China’s online ticketing industry is booming. In 2015, 57.5 percent of movie tickets were bought online and 9 out of 10 of those tickets were purchased using a mobile phone, according to a report from Chinese entertainment research firm EntGroup. Analysts predict that nearly three out of every four movie tickets will be purchased online in 2016. Meanwhile, North America, the world’s top film industry for the time being, sells only about 20 percent of its total annual tickets online. So what’s driving the Chinese craze?

Price and Convenience

In a recent report from marketing research firm Ad iiMedia, Chinese moviegoers overwhelmingly cited “convenience of purchase” and “cheaper ticket prices” as their main reasons for purchasing tickets through third-party online ticketing apps.

The average ticket price in China has hovered around $6.50 for the past five years, but with the advent of online ticketing portals, moviegoers can now snap up tickets as cheap as $1.50 on opening weekend. Compare that to North American online ticketing market leaders Fandango and MovieTickets.com, which add a $1 or $2 service charge on top of the average American ticket price of ~$8.50, and it becomes apparent why Chinese moviegoers are flocking to mobile ticketing apps.

Changing Trends in Chinese Moviemaking

In the past, the journey a Chinese film took from production to the end user was straightforward and linear. It started with the production company, then was handed off to a marketing or distribution company, then delivered to exhibitors in the form of theater chains or individual theaters, and finally screened for the moviegoer.

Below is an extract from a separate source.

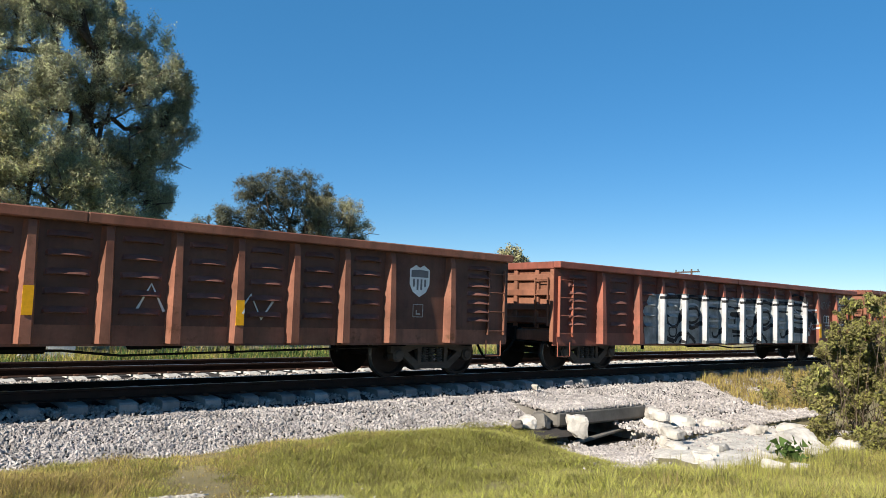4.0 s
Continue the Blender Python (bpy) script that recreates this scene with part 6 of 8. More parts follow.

The chain nowadays, however, is far from a straight line. Third-party ticketing apps have disrupted every link—data collected from users help inform production companies what demographics are watching their films and what celebrities have the most bankable appeal, distributors can better target their marketing campaigns, and exhibitors can ensure packed houses on opening weekend. Online ticketing has become so essential that those bankrolling the largest apps (Baidu, Alibaba, and Tencent—collectively known as BAT) are more than willing to subsidize the difference in ticket price; each link in the chain comes out a winner.

Major Players

The online ticketing arena was once riddled with small-time players, but once BAT began to expand out of solely e-commerce and web services and dipped their toes into the inviting waters of the entertainment industry—each company now produces and distributes films through their own channels—consolidation has happened at lightning speed.

Cat’s Eye (Maoyan), which merged in October 2015 with Meituan Dianping—a group-buying discount website—is the market leader with 23.5 percent market share. Following closely behind is Baidu’s Nuomi ticketing app with 19.5 percent, the Tencent-backed WePiao now combined with Gewala since December 2015 with 13.1 percent, and Alibaba’s Taobao Movies with 9.3 percent market share.

Outlook for 2016 and Beyond

In Hollywood, only 20 percent of movie revenue comes from the box office. In China, the situation is reversed. Box office revenue combined with product placement accounts for nearly 90 to 95 percent. As the entire movie chain develops and matures, the industry will begin to diversify into areas such as merchandising and paid-streaming sites, and the online ticketing apps—now led by Baidu, Alibaba, and Tencent—will be spurring this transition.